» Goal
Your copy of the material below should match it exactly, except that it holds no pictures.

» Supplied material
[start]
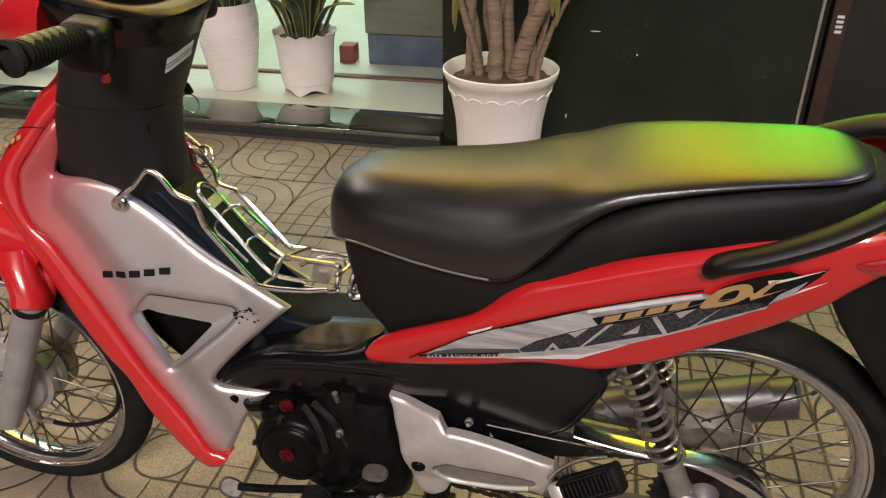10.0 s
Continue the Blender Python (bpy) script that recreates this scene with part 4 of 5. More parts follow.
def build_engine():
    eng = part("engine", box(0.53, 0.78, -0.085, 0.07, 0.2, 0.345, 0.025, seg=3), ENGINE, bike, "black enamelled horizontal engine with cast covers")
    cy = tube([(0.6, 0.005, 0.325), (0.43, 0.01, 0.325)], 0.042, 18, 0)
    part("cylinder", cy, ENGINE, eng)
    for k in range(7):
        part("cooling_fin", box(0.445 + 0.02 * k, 0.449 + 0.02 * k, 0.0, 0.07, 0.27, 0.375, 0.006), ENGINE, eng)
    part("flywheel_cover", lathe([(0.0, -0.02), (0.046, -0.02), (0.052, -0.018), (0.055, -0.0135), (0.062, -0.012), (0.069, -0.005), (0.072, 0.006), (0.073, 0.04)], 48, "y", (0.598, -0.092, 0.277)), ENGINE, eng, "round black flywheel cover")
    part("cover_ring", lathe([(0.056, -0.0155), (0.0585, -0.0165), (0.061, -0.0135)], 36, "y", (0.598, -0.092, 0.277)), ENGINE, eng)
    for x, z in ((0.594, 0.282), (0.588, 0.357)):
        y = -0.115 if z < 0.3 else -0.08
        part("drain_cap", lathe([(0, -0.002), (0.004, -0.002), (0.005, -0.006), (0.0085, -0.006), (0.009, -0.003), (0.013, -0.002), (0.0135, 0.004)], 12, "y", (x, y, z)), RUST, eng, "red anodised cap")
    part("case_ribs", loft([oval(0.66, -0.07, 0.21, 0.05, 0.035, 20), oval(0.675, -0.075, 0.28, 0.055, 0.04, 20), oval(0.68, -0.065, 0.36, 0.045, 0.03, 20), oval(0.68, -0.05, 0.4, 0.035, 0.025, 20)]), ENGINE, eng)
    for pts in (((0.62, -0.08, 0.365), (0.65, -0.1, 0.34), (0.665, -0.112, 0.3)), ((0.64, -0.085, 0.38), (0.68, -0.1, 0.355), (0.7, -0.1, 0.31))):
        part("hose", tube(pts, 0.007, 8, 5), GREASE, eng)
    part("sprocket_cover", loft([oval(0.735, -0.06, 0.2, 0.06, 0.04, 20), oval(0.74, -0.072, 0.25, 0.062, 0.045, 20), oval(0.735, -0.07, 0.33, 0.055, 0.04, 20), oval(0.73, -0.05, 0.385, 0.04, 0.03, 20)]), ENGINE, eng)
    part("oil_pipe", tube([(0.5, -0.05, 0.33), (0.52, -0.075, 0.34), (0.55, -0.085, 0.355)], 0.009, 8, 4), ENGINE, eng)
    for k in range(5):
        a = radians(30 + 72 * k)
        part("cover_bolt", lathe([(0, -0.004), (0.003, -0.004), (0.0035, -0.001), (0.005, 0.0), (0.005, 0.004)], 8, "y", (0.6 + 0.066 * math.cos(a), -0.108, 0.284 + 0.066 * math.sin(a))), GREASE, eng)
    part("case_bolt", lathe([(0, -0.005), (0.004, -0.005), (0.005, 0.0), (0.007, 0.001), (0.007, 0.006)], 8, "y", (0.69, -0.112, 0.345)), STEEL, eng)
    part("case_bolt", lathe([(0, -0.005), (0.004, -0.005), (0.005, 0.0), (0.007, 0.001), (0.007, 0.006)], 8, "y", (0.9, -0.1, 0.397)), STEEL, eng)
    part("cable_nipple", rod((0.68, -0.08, 0.385), (0.678, -0.085, 0.405), 0.005, 8), STEEL, eng)

    # exhaust pipe and silencer on the far side
    ex = part("exhaust_pipe", tube([(0.44, 0.05, 0.28), (0.44, 0.08, 0.18), (0.55, 0.12, 0.14), (0.8, 0.14, 0.16), (1.05, 0.14, 0.225), (1.12, 0.14, 0.24)], 0.014, 12, 6), STEEL, bike)
    muf = tube([(1.06, 0.14, 0.232), (1.1, 0.14, 0.243)], (0.02, 0.036), 20, 0)
    tube([(1.1, 0.14, 0.243), (1.25, 0.14, 0.285), (1.41, 0.14, 0.333), (1.425, 0.14, 0.338)], (0.036, 0.038), 20, 3, bm=muf)
    part("silencer", muf, DULL, ex, "scratched steel silencer")
    part("heat_guard", loft([[(x + 0.046 * math.sin(0.28) * -s, 0.14 - 0.043 * c, z + 0.045 * s) for c, s in ((math.cos(a), math.sin(a)) for a in (0.4 + 0.25 * j for j in range(8)))] for x, z in ((1.12, 0.25), (1.2, 0.273), (1.3, 0.302), (1.39, 0.328))], False, False), DULL, ex)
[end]
» Finished exercise
10.0 s
Continue the Blender Python (bpy) script that recreates this scene with part 4 of 5. More parts follow.
def build_engine():
    eng = part("engine", box(0.53, 0.78, -0.085, 0.07, 0.2, 0.345, 0.025, seg=3), ENGINE, bike, "black enamelled horizontal engine with cast covers")
    cy = tube([(0.6, 0.005, 0.325), (0.43, 0.01, 0.325)], 0.042, 18, 0)
    part("cylinder", cy, ENGINE, eng)
    for k in range(7):
        part("cooling_fin", box(0.445 + 0.02 * k, 0.449 + 0.02 * k, 0.0, 0.07, 0.27, 0.375, 0.006), ENGINE, eng)
    part("flywheel_cover", lathe([(0.0, -0.02), (0.046, -0.02), (0.052, -0.018), (0.055, -0.0135), (0.062, -0.012), (0.069, -0.005), (0.072, 0.006), (0.073, 0.04)], 48, "y", (0.598, -0.092, 0.277)), ENGINE, eng, "round black flywheel cover")
    part("cover_ring", lathe([(0.056, -0.0155), (0.0585, -0.0165), (0.061, -0.0135)], 36, "y", (0.598, -0.092, 0.277)), ENGINE, eng)
    for x, z in ((0.594, 0.282), (0.588, 0.357)):
        y = -0.115 if z < 0.3 else -0.08
        part("drain_cap", lathe([(0, -0.002), (0.004, -0.002), (0.005, -0.006), (0.0085, -0.006), (0.009, -0.003), (0.013, -0.002), (0.0135, 0.004)], 12, "y", (x, y, z)), RUST, eng, "red anodised cap")
    part("case_ribs", loft([oval(0.66, -0.07, 0.21, 0.05, 0.035, 20), oval(0.675, -0.075, 0.28, 0.055, 0.04, 20), oval(0.68, -0.065, 0.36, 0.045, 0.03, 20), oval(0.68, -0.05, 0.4, 0.035, 0.025, 20)]), ENGINE, eng)
    for pts in (((0.62, -0.08, 0.365), (0.65, -0.1, 0.34), (0.665, -0.112, 0.3)), ((0.64, -0.085, 0.38), (0.68, -0.1, 0.355), (0.7, -0.1, 0.31))):
        part("hose", tube(pts, 0.007, 8, 5), GREASE, eng)
    part("sprocket_cover", loft([oval(0.735, -0.06, 0.2, 0.06, 0.04, 20), oval(0.74, -0.072, 0.25, 0.062, 0.045, 20), oval(0.735, -0.07, 0.33, 0.055, 0.04, 20), oval(0.73, -0.05, 0.385, 0.04, 0.03, 20)]), ENGINE, eng)
    part("oil_pipe", tube([(0.5, -0.05, 0.33), (0.52, -0.075, 0.34), (0.55, -0.085, 0.355)], 0.009, 8, 4), ENGINE, eng)
    for k in range(5):
        a = radians(30 + 72 * k)
        part("cover_bolt", lathe([(0, -0.004), (0.003, -0.004), (0.0035, -0.001), (0.005, 0.0), (0.005, 0.004)], 8, "y", (0.6 + 0.066 * math.cos(a), -0.108, 0.284 + 0.066 * math.sin(a))), GREASE, eng)
    part("case_bolt", lathe([(0, -0.005), (0.004, -0.005), (0.005, 0.0), (0.007, 0.001), (0.007, 0.006)], 8, "y", (0.69, -0.112, 0.345)), STEEL, eng)
    part("case_bolt", lathe([(0, -0.005), (0.004, -0.005), (0.005, 0.0), (0.007, 0.001), (0.007, 0.006)], 8, "y", (0.9, -0.1, 0.397)), STEEL, eng)
    part("cable_nipple", rod((0.68, -0.08, 0.385), (0.678, -0.085, 0.405), 0.005, 8), STEEL, eng)

    # exhaust pipe and silencer on the far side
    ex = part("exhaust_pipe", tube([(0.44, 0.05, 0.28), (0.44, 0.08, 0.18), (0.55, 0.12, 0.14), (0.8, 0.14, 0.16), (1.05, 0.14, 0.225), (1.12, 0.14, 0.24)], 0.014, 12, 6), STEEL, bike)
    muf = tube([(1.06, 0.14, 0.232), (1.1, 0.14, 0.243)], (0.02, 0.036), 20, 0)
    tube([(1.1, 0.14, 0.243), (1.25, 0.14, 0.285), (1.41, 0.14, 0.333), (1.425, 0.14, 0.338)], (0.036, 0.038), 20, 3, bm=muf)
    part("silencer", muf, DULL, ex, "scratched steel silencer")
    part("heat_guard", loft([[(x + 0.046 * math.sin(0.28) * -s, 0.14 - 0.043 * c, z + 0.045 * s) for c, s in ((math.cos(a), math.sin(a)) for a in (0.4 + 0.25 * j for j in range(8)))] for x, z in ((1.12, 0.25), (1.2, 0.273), (1.3, 0.302), (1.39, 0.328))], False, False), DULL, ex)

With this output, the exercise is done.